The CIRCLE UP team just returned from an exhilarating trip to New York City to lead a professional development event for principals, restorative justice coordinators, and social workers from 19 of the city’s public schools. Our goal was to help this dedicated cohort of educators reflect on the successes and challenges of implementing restorative justice – and to showcase our film as a tool for demonstrating what RJ looks and feels like.
After a casual welcome breakfast, filmmaker Julie Mallozzi, film subjects Janet Connors and Clarissa Turner, and impact coordinator Genevieve Hunt presented the film to the 50 participants and held a panel discussion about what brought them to do RJ work in schools – and what they have learned in the process.

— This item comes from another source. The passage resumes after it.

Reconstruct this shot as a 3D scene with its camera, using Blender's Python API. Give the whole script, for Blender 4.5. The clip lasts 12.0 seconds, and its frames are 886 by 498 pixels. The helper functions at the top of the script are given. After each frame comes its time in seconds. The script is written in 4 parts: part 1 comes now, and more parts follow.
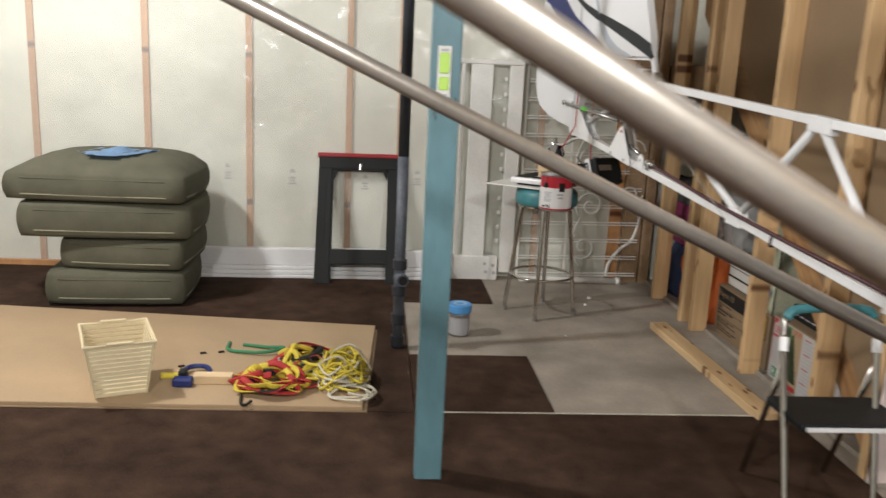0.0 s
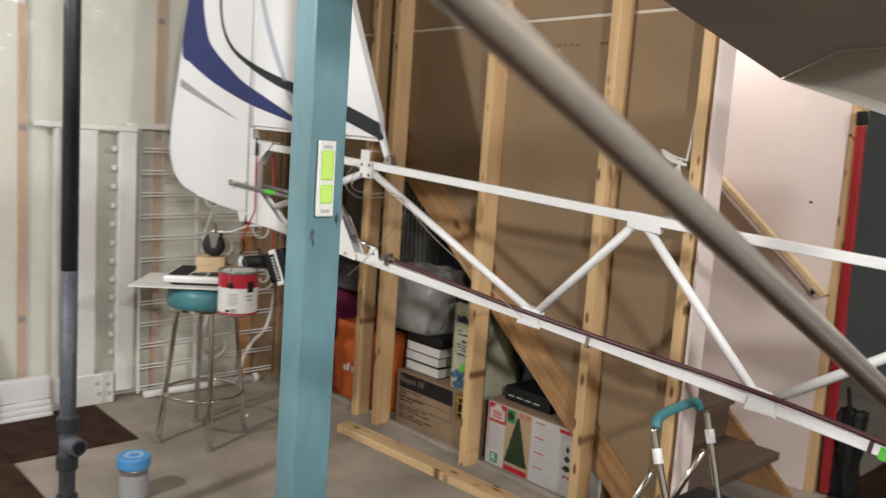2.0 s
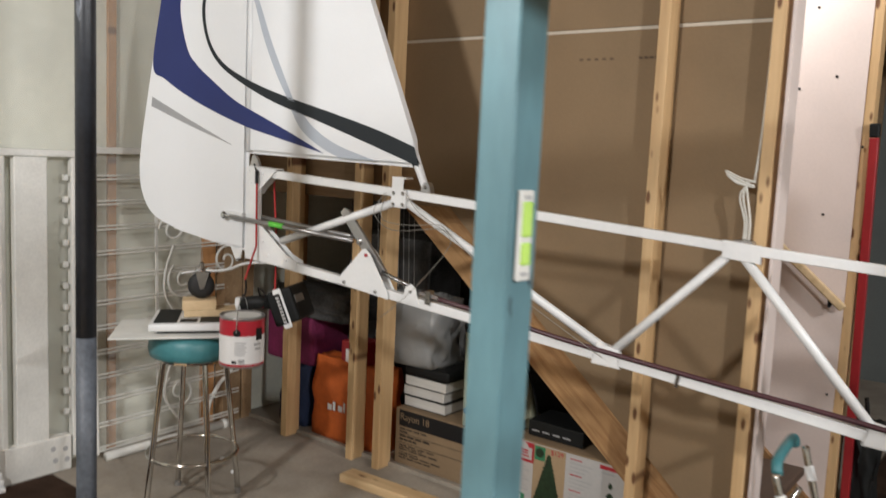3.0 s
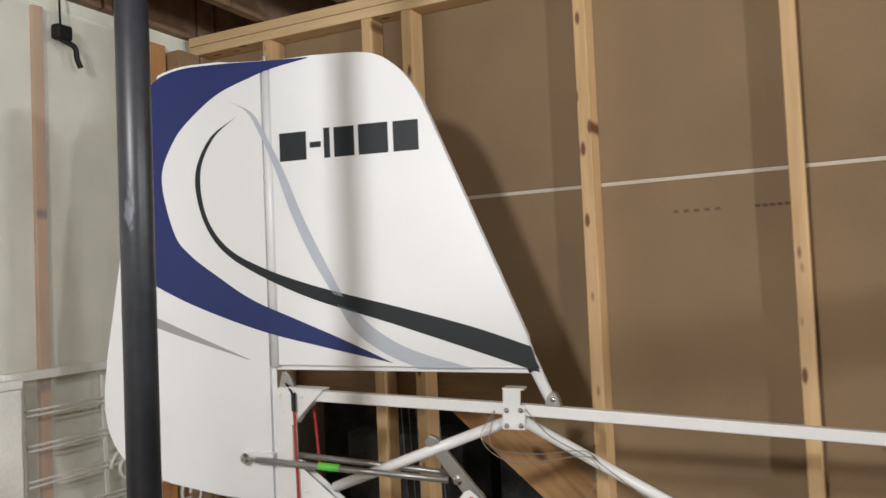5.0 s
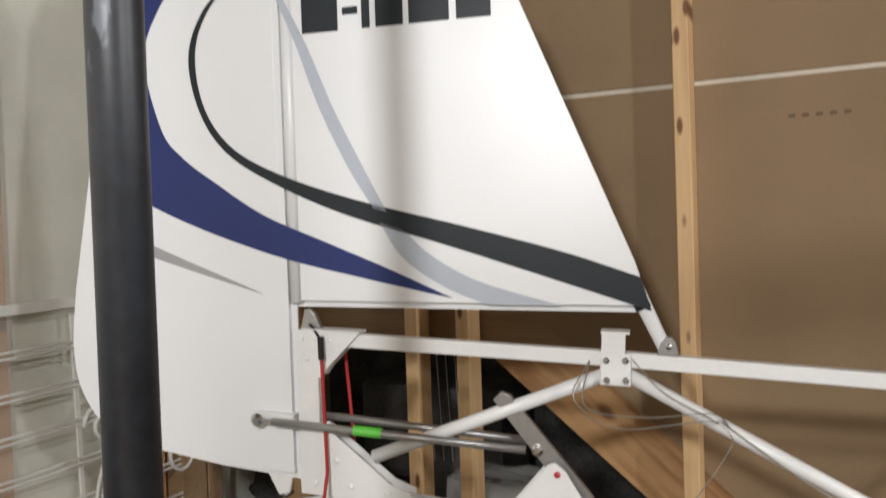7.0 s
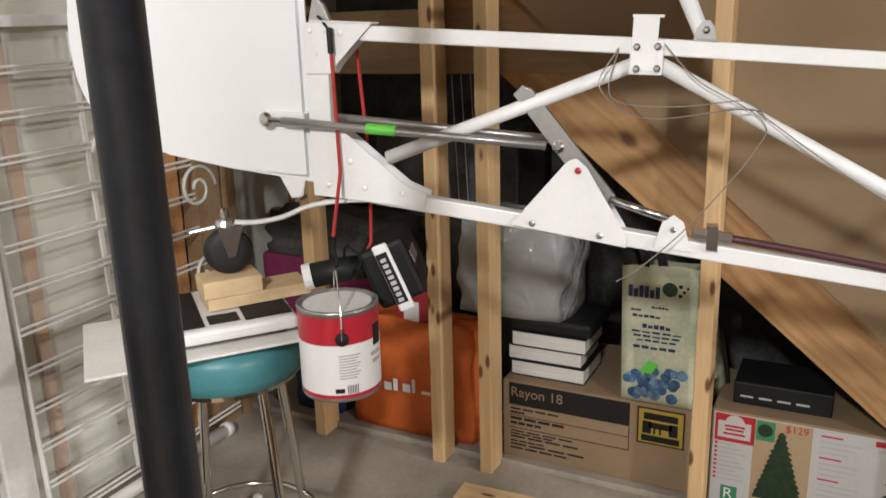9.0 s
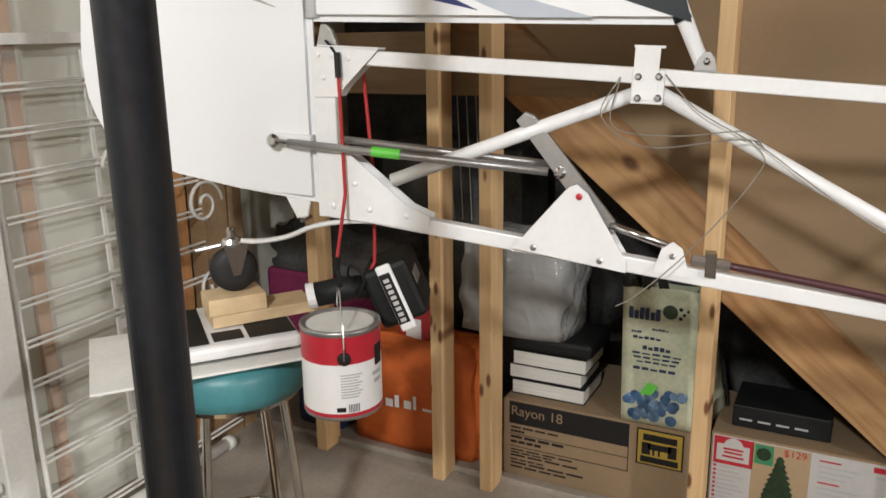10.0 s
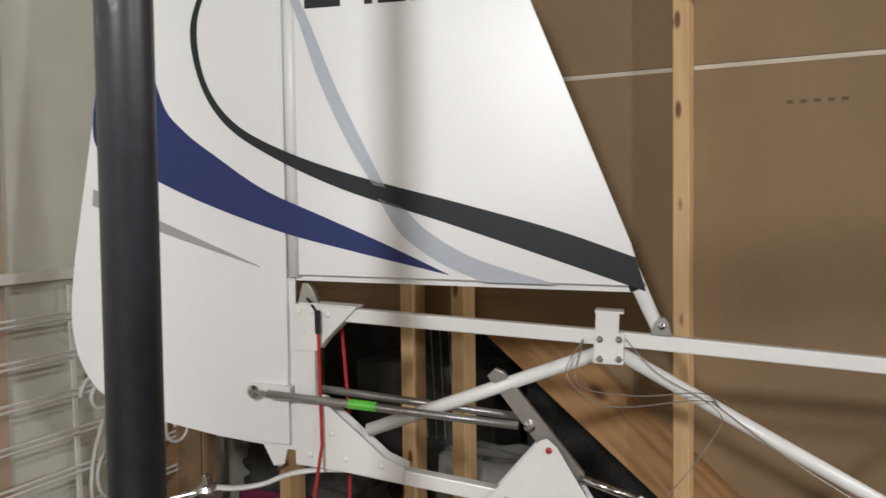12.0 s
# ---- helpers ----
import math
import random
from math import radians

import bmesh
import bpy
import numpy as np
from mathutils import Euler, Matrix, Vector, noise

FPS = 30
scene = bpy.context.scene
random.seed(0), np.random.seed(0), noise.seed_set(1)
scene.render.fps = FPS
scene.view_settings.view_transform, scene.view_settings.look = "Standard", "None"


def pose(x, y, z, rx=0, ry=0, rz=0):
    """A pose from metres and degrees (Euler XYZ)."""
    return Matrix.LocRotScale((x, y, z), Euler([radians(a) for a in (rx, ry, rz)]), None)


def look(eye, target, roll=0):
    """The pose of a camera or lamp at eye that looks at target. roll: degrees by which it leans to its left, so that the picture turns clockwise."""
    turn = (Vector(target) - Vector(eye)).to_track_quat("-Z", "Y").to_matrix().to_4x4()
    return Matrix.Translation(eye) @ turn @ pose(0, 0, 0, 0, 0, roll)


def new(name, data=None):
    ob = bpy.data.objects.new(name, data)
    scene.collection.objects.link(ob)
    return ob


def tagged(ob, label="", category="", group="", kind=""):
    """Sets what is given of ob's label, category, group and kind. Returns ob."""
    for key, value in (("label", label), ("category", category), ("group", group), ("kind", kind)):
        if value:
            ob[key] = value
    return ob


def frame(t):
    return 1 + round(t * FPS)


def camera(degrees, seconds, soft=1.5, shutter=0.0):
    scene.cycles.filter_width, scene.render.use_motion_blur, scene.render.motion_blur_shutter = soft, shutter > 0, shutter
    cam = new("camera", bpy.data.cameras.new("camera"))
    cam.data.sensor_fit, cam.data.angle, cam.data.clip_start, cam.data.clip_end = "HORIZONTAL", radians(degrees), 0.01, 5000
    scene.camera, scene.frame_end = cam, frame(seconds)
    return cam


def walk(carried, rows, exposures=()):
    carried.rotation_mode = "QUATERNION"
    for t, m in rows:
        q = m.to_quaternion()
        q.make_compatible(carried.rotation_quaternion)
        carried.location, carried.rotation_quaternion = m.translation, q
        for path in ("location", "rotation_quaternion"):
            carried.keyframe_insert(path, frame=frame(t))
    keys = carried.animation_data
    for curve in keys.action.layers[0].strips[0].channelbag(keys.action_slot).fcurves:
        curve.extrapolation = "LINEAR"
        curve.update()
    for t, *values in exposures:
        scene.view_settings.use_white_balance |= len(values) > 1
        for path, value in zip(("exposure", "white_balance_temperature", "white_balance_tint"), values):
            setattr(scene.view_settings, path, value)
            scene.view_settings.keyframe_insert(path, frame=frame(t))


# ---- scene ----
cam = camera(57.2, 12.0, shutter=0.5)
PATH = [
    (0, (-0.475, 3.148, 1.363), (-0.308, 5.092, 0.927), 2.70),
    (0.5, (-0.708, 3.414, 1.364), (-0.529, 5.355, 0.913), 3.70),
    (1, (-0.965, 3.683, 1.400), (-0.261, 5.508, 0.982), 5.97),
    (1.5, (-1.112, 3.957, 1.424), (-0.030, 5.608, 1.108), 5.07),
    (2, (-1.261, 4.227, 1.430), (0.101, 5.670, 1.181), 3.98),
    (2.5, (-1.436, 4.537, 1.445), (0.090, 5.803, 1.179), 2.94),
    (3, (-1.478, 4.895, 1.477), (0.101, 6.101, 1.250), 2.72),
    (3.5, (-1.508, 5.229, 1.527), (0.185, 6.287, 1.420), 0.12),
    (3.7, (-1.508, 5.352, 1.564), (0.234, 6.330, 1.481), -1.10),
    (5.3, (-1.219, 6.046, 1.674), (0.570, 6.936, 1.778), -2.87),
    (5.5, (-1.190, 6.112, 1.668), (0.609, 6.980, 1.774), -3.15),
    (6, (-1.079, 6.194, 1.677), (0.722, 7.054, 1.796), -2.13),
    (6.5, (-0.952, 6.286, 1.639), (0.843, 7.163, 1.732), -1.46),
    (7, (-0.900, 6.362, 1.602), (0.905, 7.221, 1.562), -1.92),
    (7.5, (-0.885, 6.384, 1.568), (0.919, 7.227, 1.380), -2.09),
    (7.7, (-0.885, 6.364, 1.530), (0.911, 7.215, 1.304), -2.68),
    (9.3, (-0.846, 6.401, 1.378), (0.869, 7.274, 0.833), -1.31),
    (9.5, (-0.854, 6.397, 1.386), (0.863, 7.273, 0.851), -1.29),
    (10, (-0.864, 6.385, 1.408), (0.859, 7.272, 0.914), -0.75),
    (10.5, (-0.877, 6.393, 1.426), (0.862, 7.281, 0.994), -0.74),
    (11, (-0.899, 6.386, 1.560), (0.854, 7.295, 1.240), -0.82),
    (11.5, (-0.907, 6.381, 1.621), (0.864, 7.299, 1.489), -0.58),
    (12, (-0.915, 6.360, 1.590), (0.893, 7.209, 1.508), -0.74),
]
walk(cam, [(t, look(eye, target, roll)) for t, eye, target, roll in PATH],
     exposures=[(0, 0.0), (0.5, 0.2), (1.5, 0.2), (2.0, 0.15), (2.5, 0.15), (3.5, -0.1), (5.5, 0.0), (6.5, 0.0), (7.5, 0.1), (9.3, 0.4), (10.5, 0.3), (11.2, 0.1), (12, -0.15)])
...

We then broke into several smaller circles, each co-facilitated by a local educator and a member of the CIRCLE UP team, to explore participants’ responses to the film and to reflect on what might be needed to further RJ at their schools. Returning to the full group, we shared what we learned and brainstormed how CIRCLE UP might be used with staff, students, and families to model restorative practices.
Each school received a copy of the CIRCLE UP DVD, which includes both the 69-minute feature and the 14-minute short, and a print copy of our fresh-off-the-press Facilitator Guide.
The gathering concluded with a vociferous request for Janet and Clarissa to go on a “speaking tour” to individual schools in New York City. Their powerful testimony, as mothers who lost sons to homicide and now help other children break cycles of revenge and violence, always sets a room afire.